I am Leila. I am the mother of two beautiful boys. I don’t like very crowded places. It bothers me when the volume is too high. I am very self-aware, and also very aware of others people’s feelings. I expect others to be equally aware of my feelings and am frequently disappointed. I enjoy having deep and meaningful conversations and deeply enjoy the finer things in life. Almost every movie I watch can make me cry. It kills me to see someone in pain or to even know they’re in pain. I love passionately. I am highly sensitive.
Luca is my son. He cannot tolerate crowded or noisy places. He is very self-aware; he is aware of the actions he takes and the consequences they have. He feels regret and uses that feeling to do better. He worries about people. It hurts him to see someone hurt and needs to make sure they’re alright. He has never broken a toy or ripped a book. He hates getting his clothes wet and his hands dirty. He loves passionately and expresses his love. He can read. Luca is a highly sensitive child. He is an extraordinary child. He is 4 years old.
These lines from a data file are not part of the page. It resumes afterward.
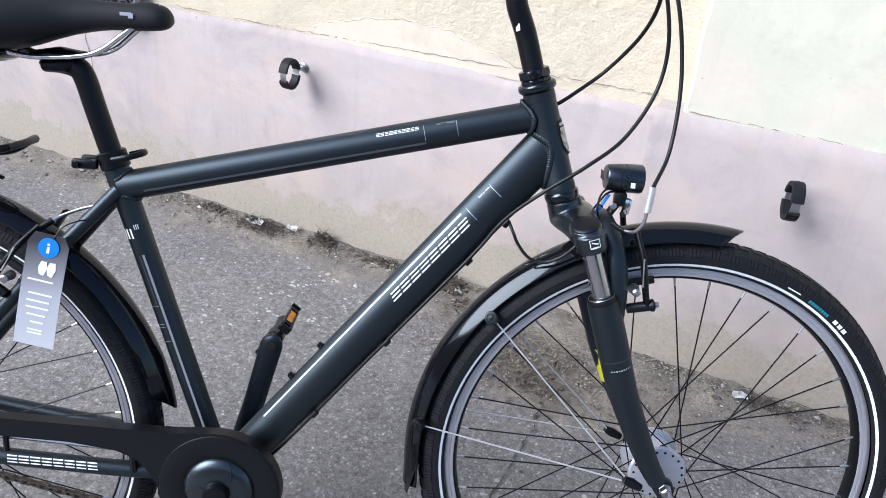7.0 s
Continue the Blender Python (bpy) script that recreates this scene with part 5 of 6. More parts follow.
block(bm, (0.034, 0.050, 0.010), Matrix.Translation((0.121, -0.026, 0.7555)), 0.002)
lab_ = part("tag_plate", bm, RED, rack, "red and white rack label")
bm = B()
block(bm, (0.008, 0.040, 0.0042), Matrix.Translation((0.092, -0.026, 0.7560)), 0.001)
block(bm, (0.003, 0.034, 0.0046), Matrix.Translation((0.100, -0.026, 0.7562)), 0.0005)
part("tag_stripe", bm, WHITE, lab_)
# spring clamp plate
bm = B()
block(bm, (0.030, 0.090, 0.010), Matrix.Translation((0.115, 0, 0.738)), 0.004)
part("clamp_plate", bm, PLASTIC, rack)
# tail lamp
bm = B()
block(bm, (0.058, 0.074, 0.034), Matrix.Translation((-0.180, 0, 0.7085)), 0.014, 4)
tl = part("tail_lamp", bm, PLASTIC, rack, "black tail lamp")
bm = B()
block(bm, (0.016, 0.070, 0.027), Matrix.Translation((-0.2065, 0, 0.7055)), 0.006, 3)
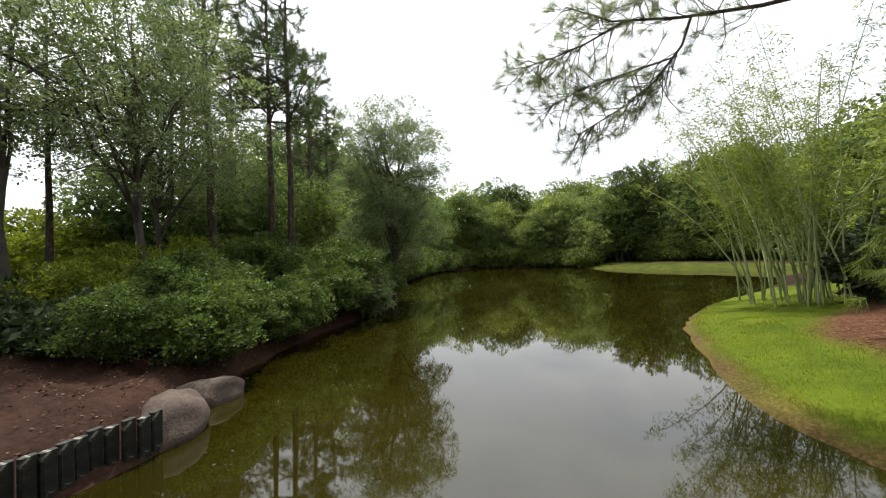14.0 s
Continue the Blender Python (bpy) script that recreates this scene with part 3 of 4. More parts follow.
# the pine whose boughs hang over the boardwalk
def near_pine():
    trunk, crown, dead = Build(), Build(), Build()
    stem = bent((0, 0, -0.3), (0.4, -0.4, 13), 0, 9, 0.06)
    trunk.tube(stem, np.linspace(0.17, 0.05, 9), 10)
    tips, dirs = [], []
    boughs = [(3.8, -72, 5.2, -0.4), (4.2, -58, 5.6, -0.2), (4.4, -88, 5.0, 0.2), (5.0, -50, 5.8, 0.4), (5.2, -76, 5.4, 0.5), (5.6, -98, 4.8, 0.4),
              (5.8, -62, 5.6, 0.9), (6.2, -40, 5.2, 0.6), (6.4, -84, 5.2, 1.0), (6.8, -70, 5.4, 1.4), (7.0, -110, 4.4, 0.8), (7.2, -52, 5.2, 1.3),
              (7.6, -90, 4.8, 1.5), (8.0, -64, 5.0, 1.9), (8.2, -30, 4.4, 1.2), (8.6, -80, 4.6, 2.0), (9.0, -48, 4.4, 2.0), (9.4, -100, 3.8, 1.8),
              (4.6, -25, 4.8, -1.0), (4.0, -42, 5.0, -1.2), (5.4, -15, 4.6, -0.2), (10, -70, 3.6, 1.6), (9.0, 60, 3.0, 1.0), (8.0, 150, 3.0, 0.6)]
    for z, a, ln, rise in boughs:
        a = radians(a)
        p = np.array([np.interp(z, stem[:, 2], stem[:, i]) for i in range(3)])
        q = p + np.array([math.cos(a) * ln, math.sin(a) * ln, rise])
        path = bent(p, q, 0.3, 7, 0.08)
        trunk.tube(path, np.linspace(0.05, 0.014, 7), 5)
        for _ in range(15):
            j = path[rng.integers(2, 7)]
            e = j + unit(rng.normal(size=3) + unit(q - p) * 0.8 + np.array([0, 0, 0.1])) * rng.uniform(0.4, 1.0)
            trunk.tube([j, (j + e) / 2 + rng.normal(size=3) * 0.05, e], [0.013, 0.01, 0.006], 3)
            tips.append(e)
            dirs.append(unit(e - j + np.array([0, 0, 0.25])))
    tufts(crown, np.array(tips), np.array(dirs), 150, 0.44, 0.010, 0.42, 0.55)
    c = np.array([1.35, -5.1, 3.75])
    t = c + rng.normal(size=(7, 3)) * np.array([0.22, 0.2, 0.12])
    tufts(dead, t, rand_dirs(7), 60, 0.24, 0.010, 0.2, 0.5)
    return trunk, crown, dead


rng = np.random.default_rng(20)
tr, cr, de = near_pine()
pine_n = tree("pine_tree", on_ground(-3.3, 13.5), (tr, cr), "pine with long bright green needles and a rust-coloured dead bough", "pine tree", "pines on the bank", leaf=PINE_NEAR)
child("dead_bough", de.mesh("dead_bough", DEAD), pine_n, label="rust-coloured dead needles")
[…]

I am blessed to have a son like Luca. Being his mom has been extremely challenging and many times has left me almost hopeless. Almost all things which seem to be easy in other families have been a struggle in ours. My husband and I have dreamed of being able to go out for lunch with Luca without worrying about how to handle him and keep him from making a scene. We have dreamed of taking him to birthday parties. We have dreamed of him enjoying the playground like most other kids. At times things got so frustrating we felt like we were the only ones going through this struggle.
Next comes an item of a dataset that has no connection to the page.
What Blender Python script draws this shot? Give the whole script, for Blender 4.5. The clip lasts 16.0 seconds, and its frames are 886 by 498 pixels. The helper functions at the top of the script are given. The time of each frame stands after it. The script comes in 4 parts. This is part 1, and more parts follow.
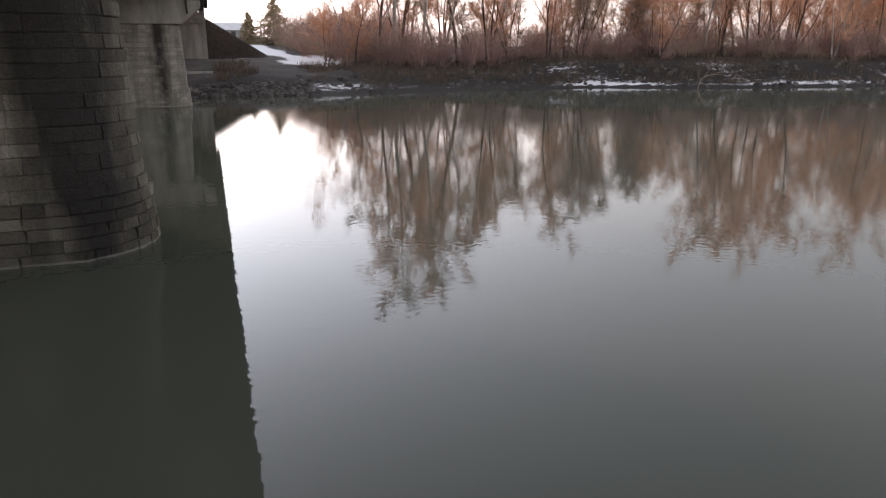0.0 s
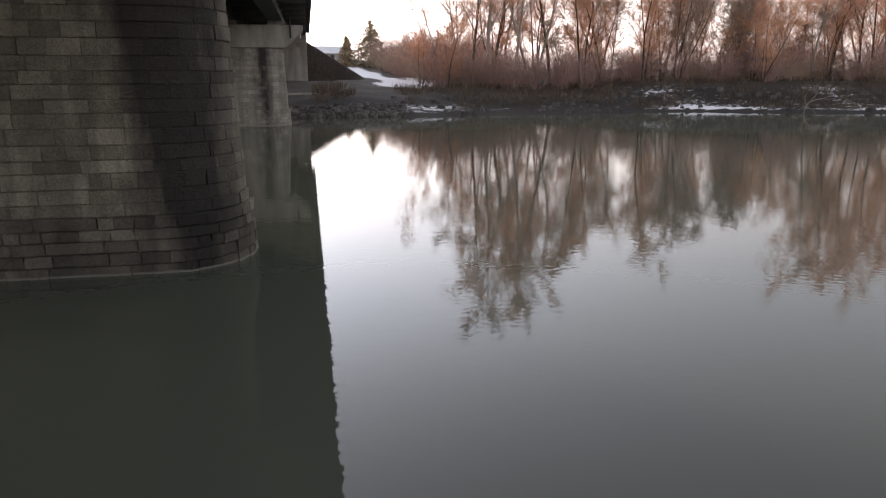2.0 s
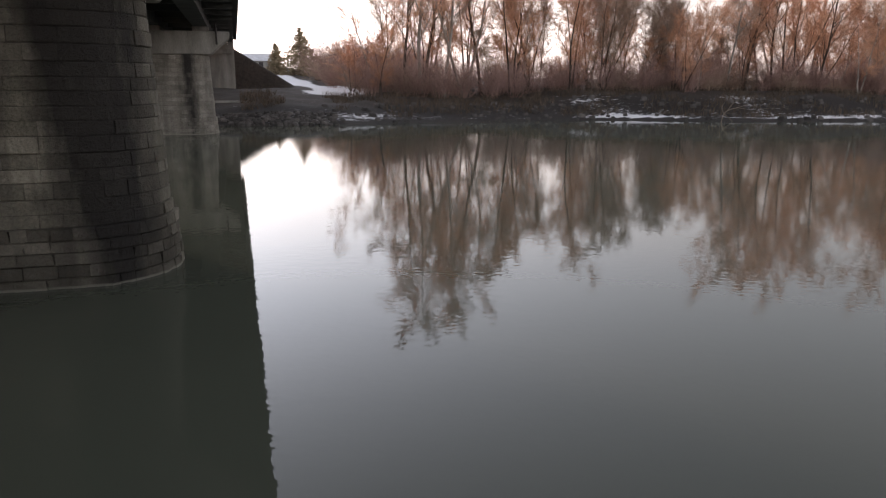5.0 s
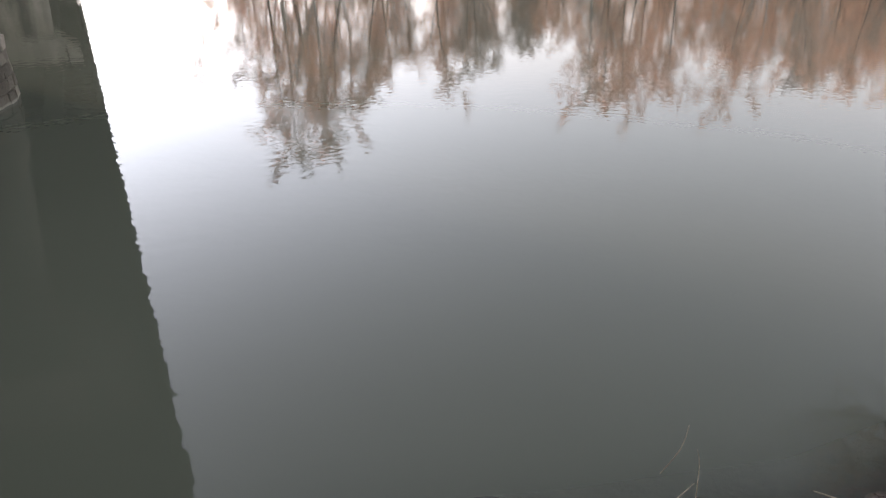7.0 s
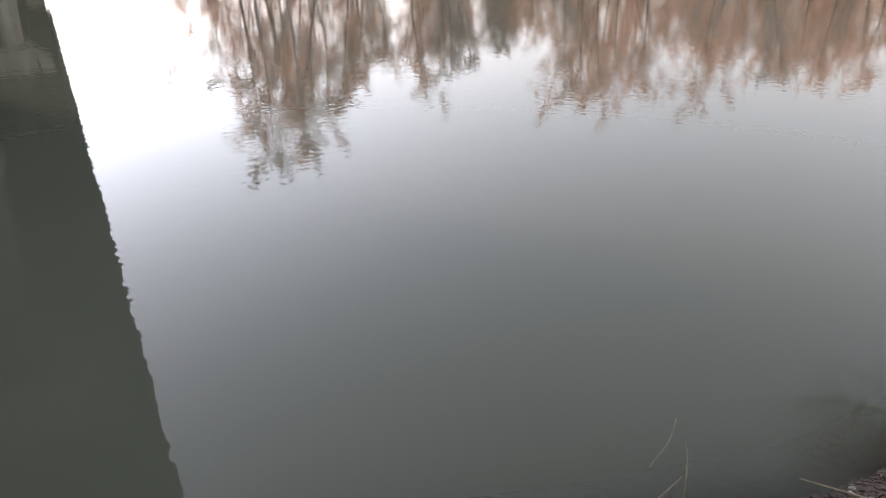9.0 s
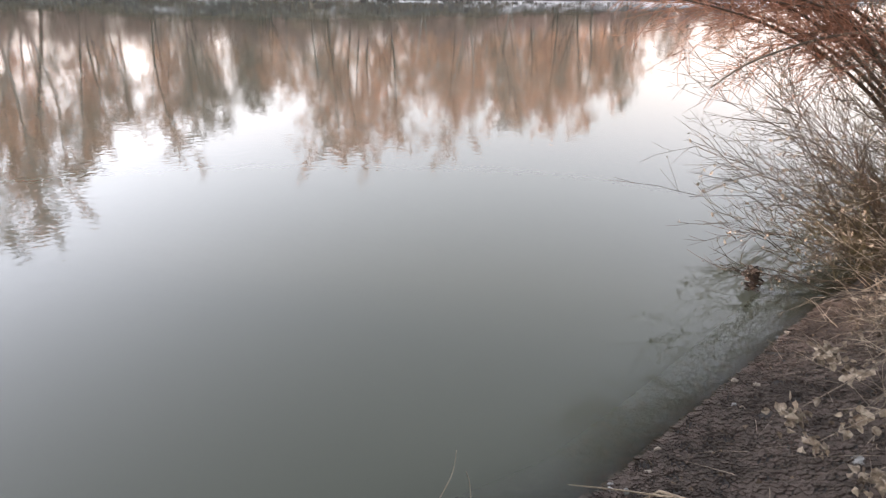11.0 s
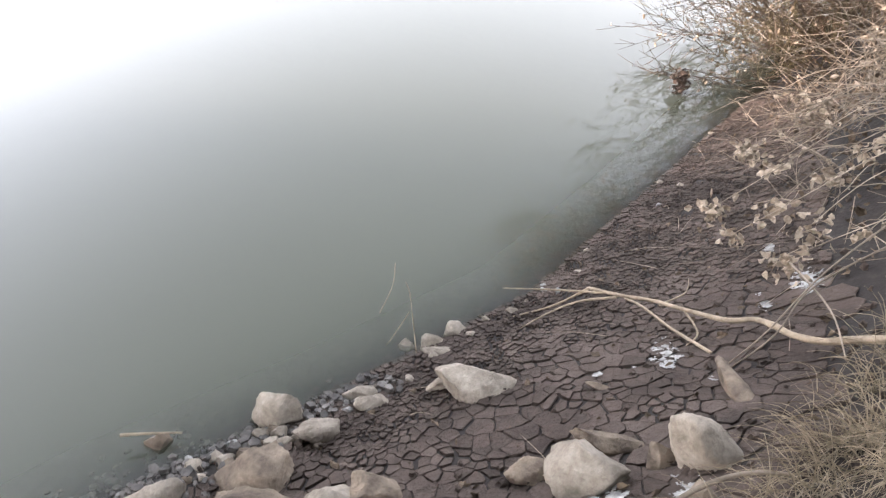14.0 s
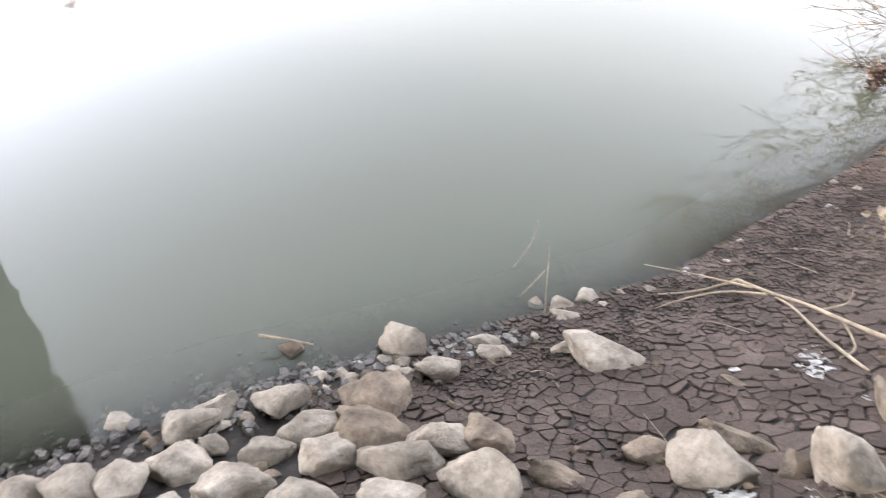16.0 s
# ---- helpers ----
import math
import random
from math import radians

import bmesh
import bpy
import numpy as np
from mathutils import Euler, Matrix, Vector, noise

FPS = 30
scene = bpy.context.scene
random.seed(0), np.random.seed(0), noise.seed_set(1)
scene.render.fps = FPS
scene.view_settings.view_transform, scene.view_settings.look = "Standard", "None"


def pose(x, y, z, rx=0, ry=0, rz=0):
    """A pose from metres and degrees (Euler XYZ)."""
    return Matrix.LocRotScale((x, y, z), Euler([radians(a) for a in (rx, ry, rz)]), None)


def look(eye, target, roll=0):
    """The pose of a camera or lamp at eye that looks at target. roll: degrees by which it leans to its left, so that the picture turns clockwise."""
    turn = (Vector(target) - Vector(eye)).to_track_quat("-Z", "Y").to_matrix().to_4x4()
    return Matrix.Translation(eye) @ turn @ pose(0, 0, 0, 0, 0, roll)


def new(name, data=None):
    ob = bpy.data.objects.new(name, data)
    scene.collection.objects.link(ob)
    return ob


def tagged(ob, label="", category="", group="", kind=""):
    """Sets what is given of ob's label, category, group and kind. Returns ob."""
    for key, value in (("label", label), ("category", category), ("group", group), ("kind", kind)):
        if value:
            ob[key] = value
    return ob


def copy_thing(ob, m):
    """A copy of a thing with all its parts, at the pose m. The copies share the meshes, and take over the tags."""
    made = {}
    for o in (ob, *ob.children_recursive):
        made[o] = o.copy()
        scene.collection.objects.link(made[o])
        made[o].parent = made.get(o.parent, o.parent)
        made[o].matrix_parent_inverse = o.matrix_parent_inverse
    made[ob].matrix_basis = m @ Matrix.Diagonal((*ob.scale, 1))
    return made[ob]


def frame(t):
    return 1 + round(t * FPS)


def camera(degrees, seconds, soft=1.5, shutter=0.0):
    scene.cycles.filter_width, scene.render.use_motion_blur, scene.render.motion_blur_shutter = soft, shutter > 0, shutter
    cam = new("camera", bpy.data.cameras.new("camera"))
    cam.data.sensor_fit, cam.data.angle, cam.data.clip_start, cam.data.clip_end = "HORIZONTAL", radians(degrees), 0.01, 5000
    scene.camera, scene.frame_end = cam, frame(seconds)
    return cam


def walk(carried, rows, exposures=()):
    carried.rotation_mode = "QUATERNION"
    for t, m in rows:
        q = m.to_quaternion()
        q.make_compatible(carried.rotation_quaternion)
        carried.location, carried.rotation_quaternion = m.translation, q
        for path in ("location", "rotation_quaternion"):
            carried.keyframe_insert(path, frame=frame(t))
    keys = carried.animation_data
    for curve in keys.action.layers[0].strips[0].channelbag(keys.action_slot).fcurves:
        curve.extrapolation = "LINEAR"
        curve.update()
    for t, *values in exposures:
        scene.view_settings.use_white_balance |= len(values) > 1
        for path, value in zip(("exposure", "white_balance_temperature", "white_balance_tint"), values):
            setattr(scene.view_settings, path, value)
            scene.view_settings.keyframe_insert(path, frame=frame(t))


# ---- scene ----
# A river seen from its bank beside a stone-piered bridge, on a cold clear morning.
cam = camera(64.2, 16.0, soft=1.15, shutter=0.3)
PATH = [
    (0.0, -0.007, 0.013, 3.219, 74.129, -0.028, -18.489),
    (0.5, -0.020, 0.010, 3.219, 74.330, 0.083, -17.344),
    (1.0, -0.032, 0.007, 3.220, 74.661, -0.033, -16.086),
    (1.5, -0.050, 0.007, 3.217, 75.233, -0.229, -13.592),
    (2.0, -0.045, 0.003, 3.219, 75.844, -0.118, -11.254),
    (2.5, -0.040, -0.000, 3.227, 75.671, -0.043, -11.397),
    (3.0, -0.044, -0.005, 3.225, 76.155, -0.248, -11.606),
    (5.5, -0.000, 0.000, 3.200, 76.293, 0.012, -18.816),
    (6.0, 0.009, 0.006, 3.151, 71.168, -0.298, -21.854),
    (6.5, 0.017, 0.027, 3.160, 63.896, -1.607, -26.015),
    (7.0, 0.013, 0.037, 3.167, 63.057, -1.665, -26.769),
    (7.5, 0.016, 0.040, 3.168, 62.743, -2.522, -25.973),
    (8.0, 0.004, 0.044, 3.176, 61.949, -2.060, -25.659),
    (8.2, -0.001, 0.050, 3.177, 62.127, -2.273, -25.479),
    (10.4, -0.012, -0.027, 3.198, 66.353, -1.448, -40.504),
    (10.5, -0.013, -0.032, 3.199, 66.739, -2.776, -41.656),
    (11.0, 0.001, -0.039, 3.217, 68.016, -2.703, -47.871),
    (11.5, 0.013, -0.043, 3.213, 64.423, -2.589, -52.168),
    (12.0, 0.053, -0.069, 3.226, 60.987, -1.910, -57.904),
    (12.5, 0.047, -0.042, 3.213, 59.897, -2.208, -58.896),
    (13.0, 0.053, -0.034, 3.204, 57.213, -2.538, -57.572),
    (13.5, 0.058, -0.038, 3.198, 56.142, -2.749, -56.802),
    (14.0, 0.028, -0.024, 3.165, 53.764, -2.672, -54.034),
    (14.5, 0.040, -0.023, 3.153, 50.654, -2.886, -52.036),
    (15.0, 0.042, -0.011, 3.150, 49.838, -2.990, -50.881),
    (15.5, 0.009, 0.006, 3.150, 50.018, -2.905, -48.678),
    (16.0, -0.054, 0.052, 3.107, 49.709, -4.060, -40.195),
]
walk(cam, [(t, pose(x, y, z, rx, ry, rz)) for t, x, y, z, rx, ry, rz in PATH],
     exposures=((0.0, 1.2), (3.2, 1.05), (5.3, 0.9), (5.9, 1.0), (6.8, 2.05), (8.0, 2.1), (10.5, 2.32), (11.0, 2.42), (11.5, 2.36), (12.5, 2.75), (13.0, 3.0), (13.5, 3.2), (14.0, 3.35), (14.5, 3.7), (15.0, 3.86), (16.0, 3.75)))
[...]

It has been four years now, and Luca has come a long way! Being so aware it almost seems like he sets goals for himself and works hard to achieve them. When he fails, he knows, and he talks about his failures. He handles difficult situations very well, and you can tell he is trying hard. He has amazing self-control. Sometimes it seems like he’s an adult stuck in a four-year-old body.
Luca could read the alphabet before he could talk. He had over a hundred books by the time he was 1 year old (I counted them), and we discovered he could read books when he was 3 years and 3 months old. He is almost four today and he will sit down and read books meant for third and fourth graders. He loves his books. He loves the stories. He is inspired by them. Many times, after a bad day, he will grab a related story and have me read it to him to help him do better next time.
Luca has inspired me. I look at and him and watch him in awe most of the time. And even though the past four years have been tough, the rewards have been unbelievable! He just has so much to offer at such a young age, it’s just amazing.
I have recently met other moms of children who are like Luca. They have all been through the same thing and have very similar stories to tell. And like me, they like the reassurance of knowing that they are not alone.
I am not a writer. I am not a blogger. Heck, I don’t even have time for this! But I am going to start writing about my experience with Luca for two main reasons: (1) putting it all down on paper gives you a clearer perspective most of the time and (2) in hopes that other parents will benefit from it. I truly hope I can accomplish this.